Thanks Josey, for inspiring me to add my voice to your prescient words. I'm a degreed, 73 yr old woman who survives through HUD subsidized housing (after an 8 year wait) and thankfully, a number of other assistance programs. In 1983, divorcing after 10 yrs, a best friend and I were joking about or status (she a single mother) and we envisioned ourselves cruising the streets, side by side, grocery carts holding our worldly goods. We realized we knew a number of friends who might be interested forming a support group for eventual community living option. After the initial networking, a hardy band of 13, deemed ourselves Bag Ladies of the World(the BLOWS). After 33 years we still meet for lunch on the first Sunday of the month and whereas we've not accomplish our original goal of a community house, we have managed to save a nest egg (through monthly optional dues) we have formed a bond of "sisters" who are there for support through good times and bad.... currently a spate of joint replacements. Be proactive, tolerant and loving .... form a support group for the future, eventual.

Martha Snyder | December 2016 | Eugene

This is a wonderful piece on the incredibly tough time so many older women are having. I am fortunate to be relatively ok financially but know many women who are in the same boat as this writer with little more than a small amount of Social Security dollars live on. We chose family and lower paid "helping" professions instead of opting to push for more money and we are losing again in our retirement years.

Donna Morris | August 2016 |

I have worked at nonprofit social service agency Northwest Pilot Project in downtown Portland since 1989 helping low income seniors to access subsidized apartment buildings. This story is a penetrating look inside such a building -- a look the public rarely gets to see. Thanks to the author for the meticulously-researched, compassionate, and insightful description of life inside her low income senior apartment building. I look forward to the sequel on the beauty of the residents. However, the beautiful heart of the author is already apparent.

Bobby Weinstock | August 2016 | Portland

Judi said it well. Balanced between relevant personal history and observations of fellow occupants of the residence and its laundry room.

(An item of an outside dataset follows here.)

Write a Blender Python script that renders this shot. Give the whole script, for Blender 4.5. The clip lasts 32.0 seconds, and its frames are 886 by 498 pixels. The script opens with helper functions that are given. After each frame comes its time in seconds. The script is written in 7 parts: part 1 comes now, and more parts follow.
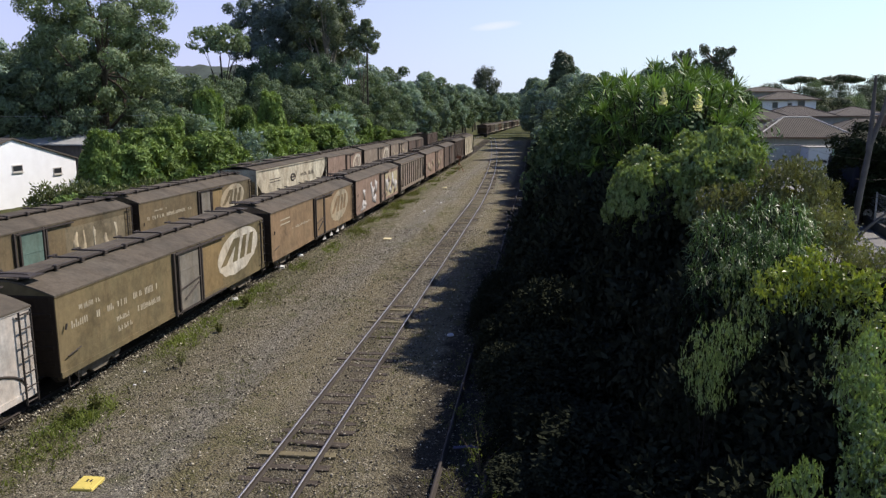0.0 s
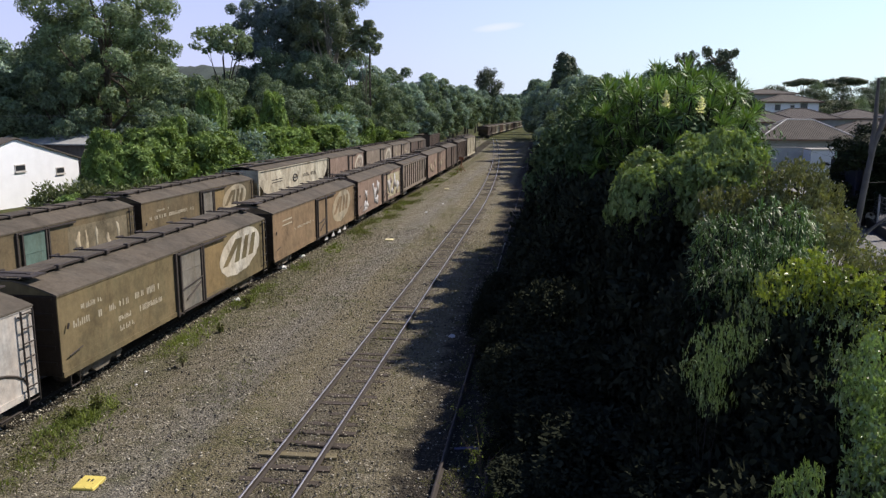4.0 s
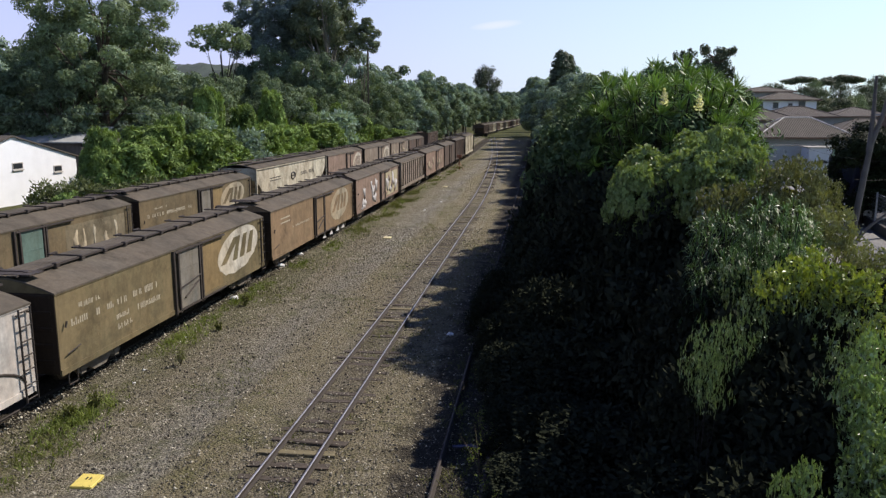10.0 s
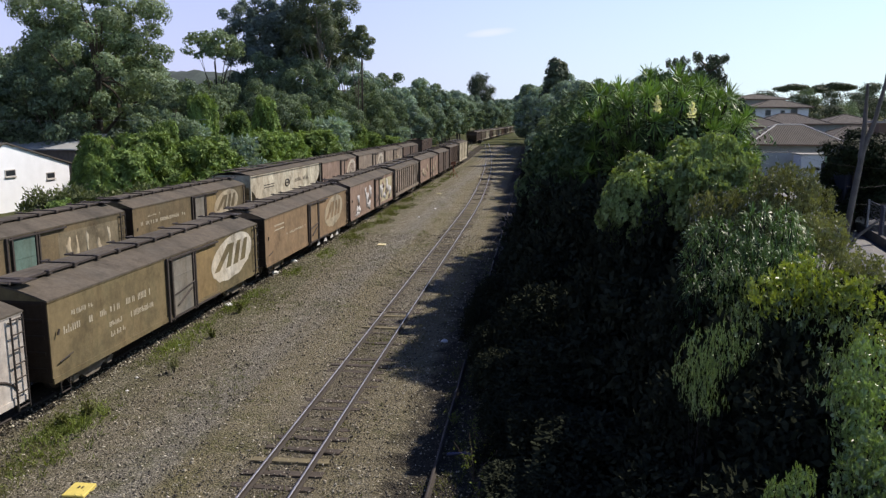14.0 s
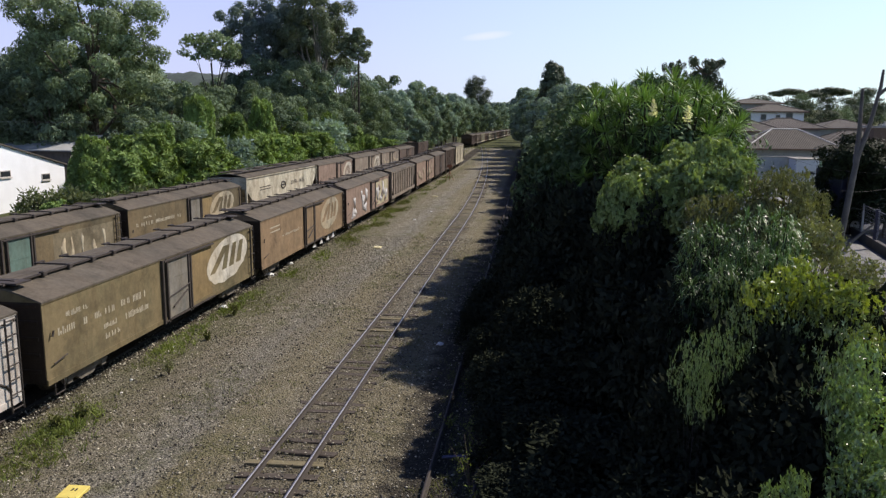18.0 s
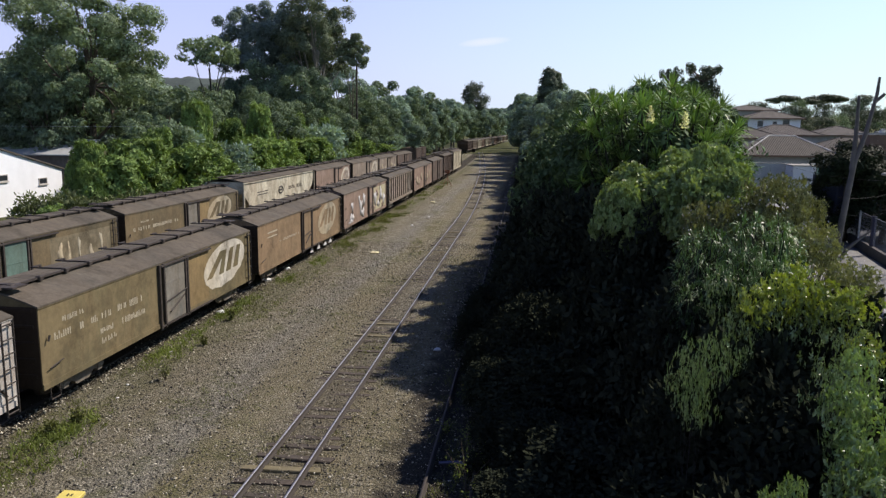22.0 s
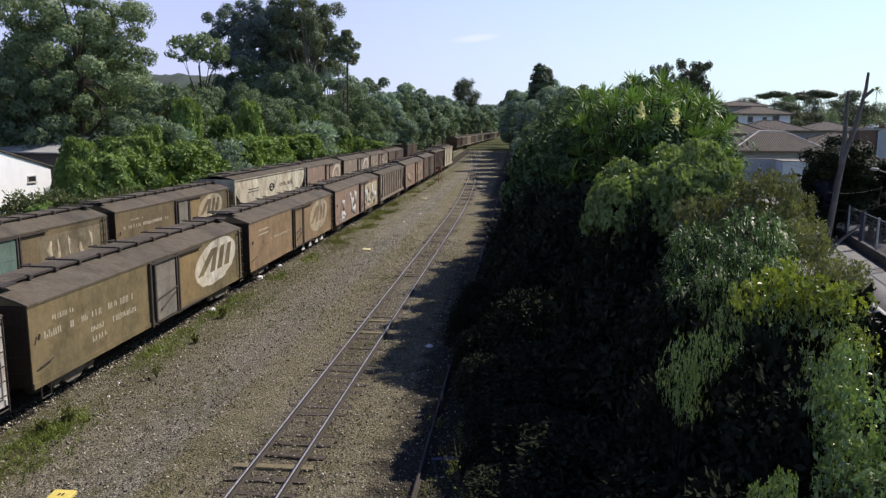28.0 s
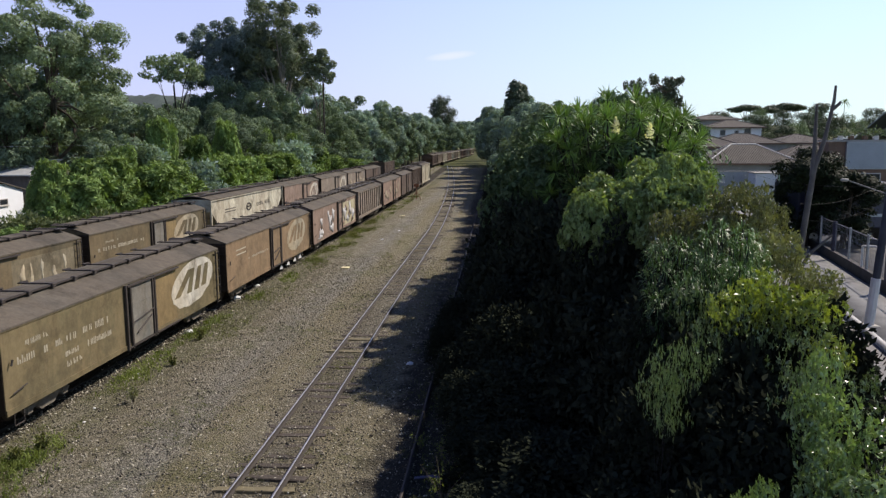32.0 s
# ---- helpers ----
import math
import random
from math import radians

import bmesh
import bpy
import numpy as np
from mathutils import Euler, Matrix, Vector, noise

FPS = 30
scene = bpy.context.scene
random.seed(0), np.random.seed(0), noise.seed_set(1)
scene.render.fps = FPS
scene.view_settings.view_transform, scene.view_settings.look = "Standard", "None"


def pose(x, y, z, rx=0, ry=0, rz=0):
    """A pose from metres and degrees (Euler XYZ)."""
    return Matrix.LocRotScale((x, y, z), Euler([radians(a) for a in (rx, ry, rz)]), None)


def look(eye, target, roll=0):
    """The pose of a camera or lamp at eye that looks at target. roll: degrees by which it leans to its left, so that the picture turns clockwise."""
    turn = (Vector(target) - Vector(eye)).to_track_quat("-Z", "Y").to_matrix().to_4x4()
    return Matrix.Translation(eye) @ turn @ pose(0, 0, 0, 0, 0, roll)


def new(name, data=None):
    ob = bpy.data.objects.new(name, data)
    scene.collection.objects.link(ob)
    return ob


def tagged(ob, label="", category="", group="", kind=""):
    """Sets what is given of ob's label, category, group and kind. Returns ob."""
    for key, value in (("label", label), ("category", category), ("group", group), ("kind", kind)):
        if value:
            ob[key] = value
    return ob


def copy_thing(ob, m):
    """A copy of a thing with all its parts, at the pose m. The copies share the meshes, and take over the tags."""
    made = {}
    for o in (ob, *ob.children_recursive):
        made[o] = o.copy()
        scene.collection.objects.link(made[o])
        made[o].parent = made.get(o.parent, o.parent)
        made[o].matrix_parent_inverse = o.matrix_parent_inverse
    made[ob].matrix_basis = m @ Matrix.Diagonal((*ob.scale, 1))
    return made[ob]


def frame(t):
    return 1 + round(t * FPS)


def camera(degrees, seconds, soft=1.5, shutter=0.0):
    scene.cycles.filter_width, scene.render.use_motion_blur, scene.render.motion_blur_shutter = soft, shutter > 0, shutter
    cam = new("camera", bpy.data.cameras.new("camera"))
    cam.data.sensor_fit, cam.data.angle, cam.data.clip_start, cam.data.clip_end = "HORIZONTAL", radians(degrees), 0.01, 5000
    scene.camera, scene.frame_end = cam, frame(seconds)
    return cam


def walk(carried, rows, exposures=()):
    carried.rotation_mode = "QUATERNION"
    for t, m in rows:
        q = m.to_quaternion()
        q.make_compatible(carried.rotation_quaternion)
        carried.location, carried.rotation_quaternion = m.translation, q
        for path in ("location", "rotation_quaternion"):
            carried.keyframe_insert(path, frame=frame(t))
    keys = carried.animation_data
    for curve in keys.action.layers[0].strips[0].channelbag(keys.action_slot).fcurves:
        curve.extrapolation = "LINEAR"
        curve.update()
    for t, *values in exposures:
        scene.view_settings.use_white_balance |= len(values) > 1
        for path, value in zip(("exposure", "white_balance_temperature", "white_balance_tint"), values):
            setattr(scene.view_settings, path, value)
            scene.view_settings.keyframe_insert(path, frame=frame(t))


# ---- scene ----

laurence tyler | August 2016 | Portland, OR

Wow! Josey is a friend of mine and I'm thrilled to see her article in print. It makes me sad, however, to learn more about the plight of older women in our society and the hardships they face daily, just to exist. Senior citizens as a whole have become more and more invisible in our culture. Thank you, Josey, for putting into words the situations that people among us face every day.